%%

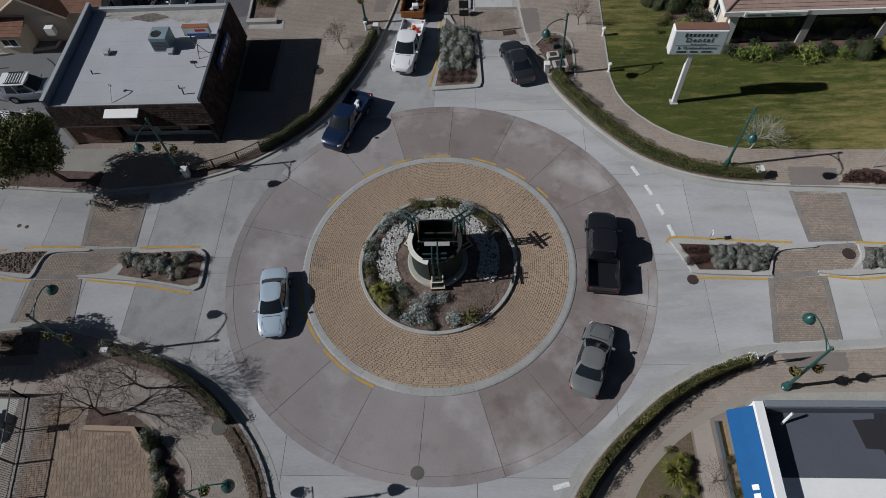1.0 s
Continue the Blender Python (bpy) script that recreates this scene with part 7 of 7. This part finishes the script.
lathe(b, [(0.2, 0.0), (0.3, 0.0), (0.3, 0.006), (0.2, 0.006)], 14, (-0.05, -0.12, 0.006), 150, 400)
box(b, 0.0, 0.2, 0.01, 0.09, 0.4, 0.008)
box(b, 0.15, 0.05, 0.01, 0.3, 0.09, 0.008)
part("white_symbol", b, WHITE_LINE, hc)


def arrow(x, y, rz, s=1.0):
    b = bmesh.new()
    prism(b, [(-1.3 * s, -0.1), (0.2 * s, -0.1), (0.2 * s, -0.32), (1.0 * s, 0), (0.2 * s, 0.32), (0.2 * s, 0.1), (-1.3 * s, 0.1)], -0.005, 0.004)
    ob = tagged(part("lane_arrow", b, WHITE_LINE), "worn white painted arrow", "road marking", "lane arrows", "structure")
    ob.matrix_basis = pose(x, y, TOP + 0.006, 0, 0, rz)


arrow(15.2, 44.8, 182)
arrow(15.4, 42.2, 182)
arrow(-43.6, 29.3, 120, 0.8)
# white wooden barrier arm on the ground by the brown house
b = bmesh.new()
box(b, 0, 0, 0.35, 7.4, 0.5, 0.12, 0.02)
for k in (-3, 0, 3):
    box(b, k, 0, 0.15, 0.2, 0.6, 0.3, 0.02)
ob = tagged(part("timber_barrier", b, WHITE_WALL), "low white barrier beside the brown-roofed house", "barrier")
ob.matrix_basis = pose(-43.0, 33.9, WALK_Z, 0, 0, -34)


def crack(start, heading, length, seed, w=0.075, fork=0.75, depth=0):
    """A meandering band of crack sealant."""
    rg = random.Random(seed)
    x, y, hd = *start, radians(heading)
    pts = [(x, y)]
    n = int(length / 0.7)
    for i in range(n):
        hd += rg.gauss(0, 0.5)
        hd += (radians(heading) - hd) * 0.25
        x, y = x + 0.7 * math.cos(hd), y + 0.7 * math.sin(hd)
        pts.append((x, y))
        if rg.random() < fork * 0.3 and depth < 1 and 1 < i < n - 2:
            crack((x, y), heading + rg.choice((-70, 60, 95)), length * 0.45, seed * 7 + i, w * 0.8, fork, depth + 1)
    if len(pts) < 3:
        return
    stripe("crack_seal", spline(pts, 3), w, SEALANT, "dark sealed crack in the asphalt", TOP + 0.0005 * (seed % 5) + 0.006, "crack seals", 0.003)


def seal(pts, w, seed):
    """A crack seal through a few corners, with small wanderings between them."""
    rg = random.Random(seed)
    out = []
    for (ax, ay), (cx, cy) in zip(pts, pts[1:]):
        n = max(2, int(math.hypot(cx - ax, cy - ay) / 0.5))
        for i in range(n):
            out.append((ax + (cx - ax) * i / n + rg.gauss(0, 0.07), ay + (cy - ay) * i / n + rg.gauss(0, 0.07)))
    out.append(pts[-1])
    stripe("crack_seal", spline(out, 2), w, SEALANT, "dark sealed crack in the asphalt", TOP + 0.0005 * (seed % 5) + 0.006, "crack seals", 0.003)


for k, pts in enumerate(([(-32.2, 41.2), (-32.9, 37.9), (-34.5, 34.5), (-34.9, 34.2)], [(-39.3, 36.4), (-37.9, 38.4), (-35.6, 40.6), (-33.0, 41.2)], [(-44.4, 34.4), (-43.4, 32.0), (-41.5, 30.7), (-40.3, 30.8)],
                         [(-43.5, 32.4), (-45.4, 31.4), (-45.3, 29.8), (-43.5, 28.8), (-42.2, 29.4)], [(-42.5, 28.8), (-42.1, 26.9), (-41.2, 25.1), (-43.6, 24.0), (-46.7, 23.4), (-49.3, 23.0)],
                         [(-47.2, 33.8), (-47.7, 31.2), (-49.1, 29.6), (-50.0, 28.3), (-51.3, 27.9)], [(-41.4, 25.4), (-40.3, 25.7), (-39.5, 25.6)], [(-42.4, 27.0), (-43.6, 26.4), (-45.1, 24.9)],
                         [(-43.5, 22.2), (-41.1, 23.4), (-39.6, 23.6)], [(-19.9, 40.6), (-20.6, 39.0), (-19.9, 37.6), (-20.5, 35.1)], [(-22.4, 37.6), (-22.9, 40.5), (-22.3, 40.5), (-21.7, 37.2)])):
    seal(pts, 0.14, 300 + k)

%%

### Work required
Give again, word for word, every line from the top of the data above to the line holding "ob.matrix_basis = pose(x, y, TOP", inclusive, with the pictures left out.

### Correct response
1.0 s
Continue the Blender Python (bpy) script that recreates this scene with part 7 of 7. This part finishes the script.
lathe(b, [(0.2, 0.0), (0.3, 0.0), (0.3, 0.006), (0.2, 0.006)], 14, (-0.05, -0.12, 0.006), 150, 400)
box(b, 0.0, 0.2, 0.01, 0.09, 0.4, 0.008)
box(b, 0.15, 0.05, 0.01, 0.3, 0.09, 0.008)
part("white_symbol", b, WHITE_LINE, hc)


def arrow(x, y, rz, s=1.0):
    b = bmesh.new()
    prism(b, [(-1.3 * s, -0.1), (0.2 * s, -0.1), (0.2 * s, -0.32), (1.0 * s, 0), (0.2 * s, 0.32), (0.2 * s, 0.1), (-1.3 * s, 0.1)], -0.005, 0.004)
    ob = tagged(part("lane_arrow", b, WHITE_LINE), "worn white painted arrow", "road marking", "lane arrows", "structure")
    ob.matrix_basis = pose(x, y, TOP + 0.006, 0, 0, rz)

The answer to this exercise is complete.